§ WHAT THIS TASK INVOLVES:
From the listing below, pull out every line where the string "follow" appears.

§ THE INPUT:
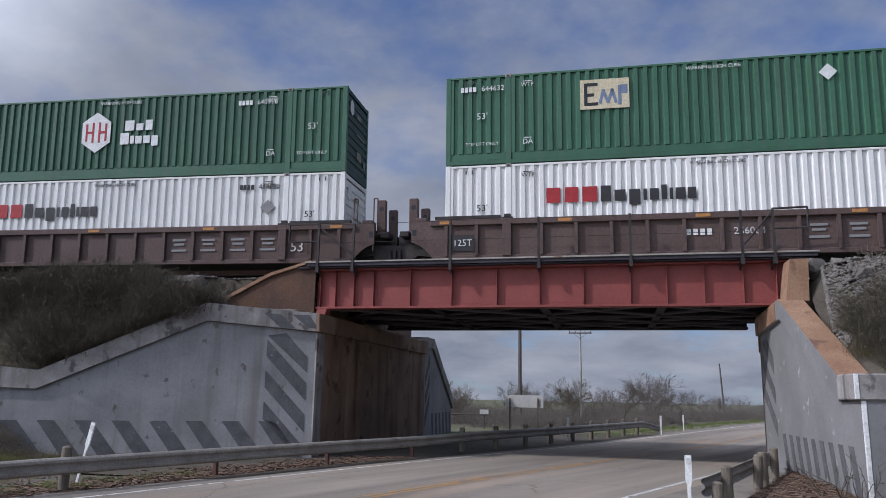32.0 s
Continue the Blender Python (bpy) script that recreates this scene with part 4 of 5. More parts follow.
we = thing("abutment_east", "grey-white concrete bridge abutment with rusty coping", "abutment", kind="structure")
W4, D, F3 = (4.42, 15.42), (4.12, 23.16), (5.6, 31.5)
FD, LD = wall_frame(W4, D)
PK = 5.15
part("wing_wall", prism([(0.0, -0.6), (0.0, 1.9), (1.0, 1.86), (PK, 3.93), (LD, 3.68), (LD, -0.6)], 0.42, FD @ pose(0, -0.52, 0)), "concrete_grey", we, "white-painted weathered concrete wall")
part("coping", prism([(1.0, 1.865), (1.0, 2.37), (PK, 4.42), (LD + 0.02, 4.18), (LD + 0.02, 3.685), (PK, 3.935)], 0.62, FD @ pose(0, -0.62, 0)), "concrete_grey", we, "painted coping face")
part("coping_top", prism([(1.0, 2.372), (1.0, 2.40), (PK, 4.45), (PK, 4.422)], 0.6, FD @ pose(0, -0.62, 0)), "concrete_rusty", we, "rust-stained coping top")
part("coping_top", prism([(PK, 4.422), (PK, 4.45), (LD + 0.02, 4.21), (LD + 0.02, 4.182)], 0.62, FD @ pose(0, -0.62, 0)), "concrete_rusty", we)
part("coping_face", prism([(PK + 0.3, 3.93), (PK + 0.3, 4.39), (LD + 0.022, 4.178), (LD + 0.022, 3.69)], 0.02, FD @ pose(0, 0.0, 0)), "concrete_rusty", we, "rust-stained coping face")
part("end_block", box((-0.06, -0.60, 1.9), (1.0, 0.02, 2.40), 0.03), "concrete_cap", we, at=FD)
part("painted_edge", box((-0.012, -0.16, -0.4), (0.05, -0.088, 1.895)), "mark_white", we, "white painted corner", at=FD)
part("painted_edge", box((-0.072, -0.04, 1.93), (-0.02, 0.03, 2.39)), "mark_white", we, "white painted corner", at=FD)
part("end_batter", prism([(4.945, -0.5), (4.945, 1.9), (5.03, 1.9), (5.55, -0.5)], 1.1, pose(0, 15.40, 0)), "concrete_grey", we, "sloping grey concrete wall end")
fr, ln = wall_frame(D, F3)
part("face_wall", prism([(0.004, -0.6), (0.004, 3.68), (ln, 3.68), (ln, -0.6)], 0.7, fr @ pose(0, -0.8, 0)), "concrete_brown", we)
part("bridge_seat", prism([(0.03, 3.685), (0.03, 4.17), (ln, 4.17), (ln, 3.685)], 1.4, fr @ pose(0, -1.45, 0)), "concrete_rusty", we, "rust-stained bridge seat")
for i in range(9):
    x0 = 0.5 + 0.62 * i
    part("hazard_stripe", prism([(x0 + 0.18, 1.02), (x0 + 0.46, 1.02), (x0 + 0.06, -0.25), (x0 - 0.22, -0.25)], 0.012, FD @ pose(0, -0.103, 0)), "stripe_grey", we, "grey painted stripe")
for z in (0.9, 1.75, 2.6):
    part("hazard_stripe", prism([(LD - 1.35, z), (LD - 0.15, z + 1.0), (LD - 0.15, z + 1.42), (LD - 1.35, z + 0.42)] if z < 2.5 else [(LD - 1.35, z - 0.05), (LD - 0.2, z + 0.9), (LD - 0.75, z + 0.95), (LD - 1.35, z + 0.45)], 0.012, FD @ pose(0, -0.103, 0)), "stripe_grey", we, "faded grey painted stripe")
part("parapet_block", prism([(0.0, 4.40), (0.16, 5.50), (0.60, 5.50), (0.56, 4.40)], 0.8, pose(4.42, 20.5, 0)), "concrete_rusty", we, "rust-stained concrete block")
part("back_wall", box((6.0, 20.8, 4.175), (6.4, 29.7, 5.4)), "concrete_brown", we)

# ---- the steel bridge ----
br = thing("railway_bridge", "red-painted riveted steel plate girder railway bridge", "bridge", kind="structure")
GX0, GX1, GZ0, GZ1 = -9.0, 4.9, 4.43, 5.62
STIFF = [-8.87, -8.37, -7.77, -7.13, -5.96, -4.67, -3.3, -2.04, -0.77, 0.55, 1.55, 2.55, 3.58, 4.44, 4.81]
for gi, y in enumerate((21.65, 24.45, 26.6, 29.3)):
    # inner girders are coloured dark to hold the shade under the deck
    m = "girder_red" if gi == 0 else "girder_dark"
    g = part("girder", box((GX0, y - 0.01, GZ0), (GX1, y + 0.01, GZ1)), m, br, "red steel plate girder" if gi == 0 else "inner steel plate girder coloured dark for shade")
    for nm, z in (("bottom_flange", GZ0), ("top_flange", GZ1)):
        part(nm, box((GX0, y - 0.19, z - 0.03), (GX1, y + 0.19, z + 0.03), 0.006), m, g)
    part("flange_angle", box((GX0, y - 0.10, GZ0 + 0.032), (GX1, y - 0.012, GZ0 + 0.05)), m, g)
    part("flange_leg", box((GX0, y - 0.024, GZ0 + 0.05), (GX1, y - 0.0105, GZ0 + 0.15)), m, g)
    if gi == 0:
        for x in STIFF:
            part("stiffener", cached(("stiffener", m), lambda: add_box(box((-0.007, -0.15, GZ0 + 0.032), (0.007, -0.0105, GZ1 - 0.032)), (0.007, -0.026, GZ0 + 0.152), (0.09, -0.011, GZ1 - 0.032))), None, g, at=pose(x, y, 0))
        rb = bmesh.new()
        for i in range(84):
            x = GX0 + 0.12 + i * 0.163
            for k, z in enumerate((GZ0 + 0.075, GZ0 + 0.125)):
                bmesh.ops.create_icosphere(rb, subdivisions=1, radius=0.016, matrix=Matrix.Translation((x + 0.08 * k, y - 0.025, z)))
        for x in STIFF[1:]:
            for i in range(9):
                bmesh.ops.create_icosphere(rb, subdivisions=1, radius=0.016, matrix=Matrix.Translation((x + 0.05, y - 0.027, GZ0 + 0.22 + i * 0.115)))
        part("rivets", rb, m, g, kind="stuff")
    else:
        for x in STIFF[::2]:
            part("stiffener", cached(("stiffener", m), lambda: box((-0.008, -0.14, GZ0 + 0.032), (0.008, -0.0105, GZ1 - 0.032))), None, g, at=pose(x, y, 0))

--

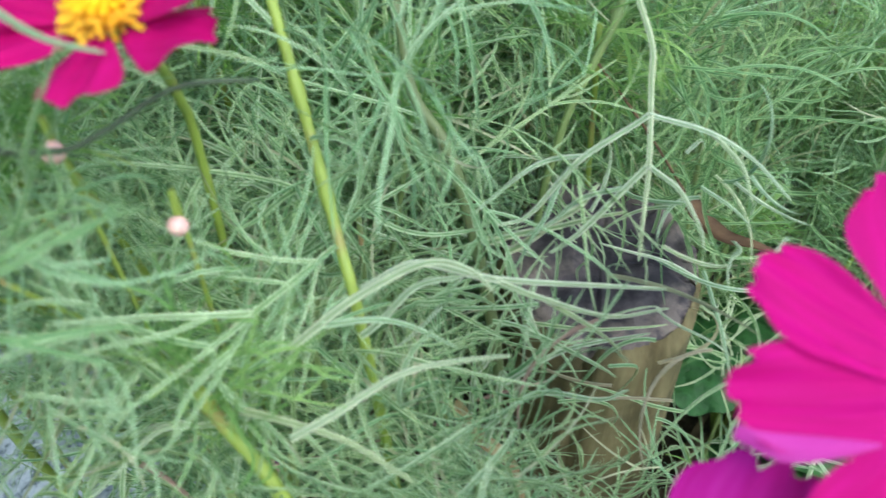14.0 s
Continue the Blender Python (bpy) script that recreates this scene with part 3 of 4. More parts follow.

§ CORRECT ANSWER:
Continue the Blender Python (bpy) script that recreates this scene with part 4 of 5. More parts follow.
Continue the Blender Python (bpy) script that recreates this scene with part 3 of 4. More parts follow.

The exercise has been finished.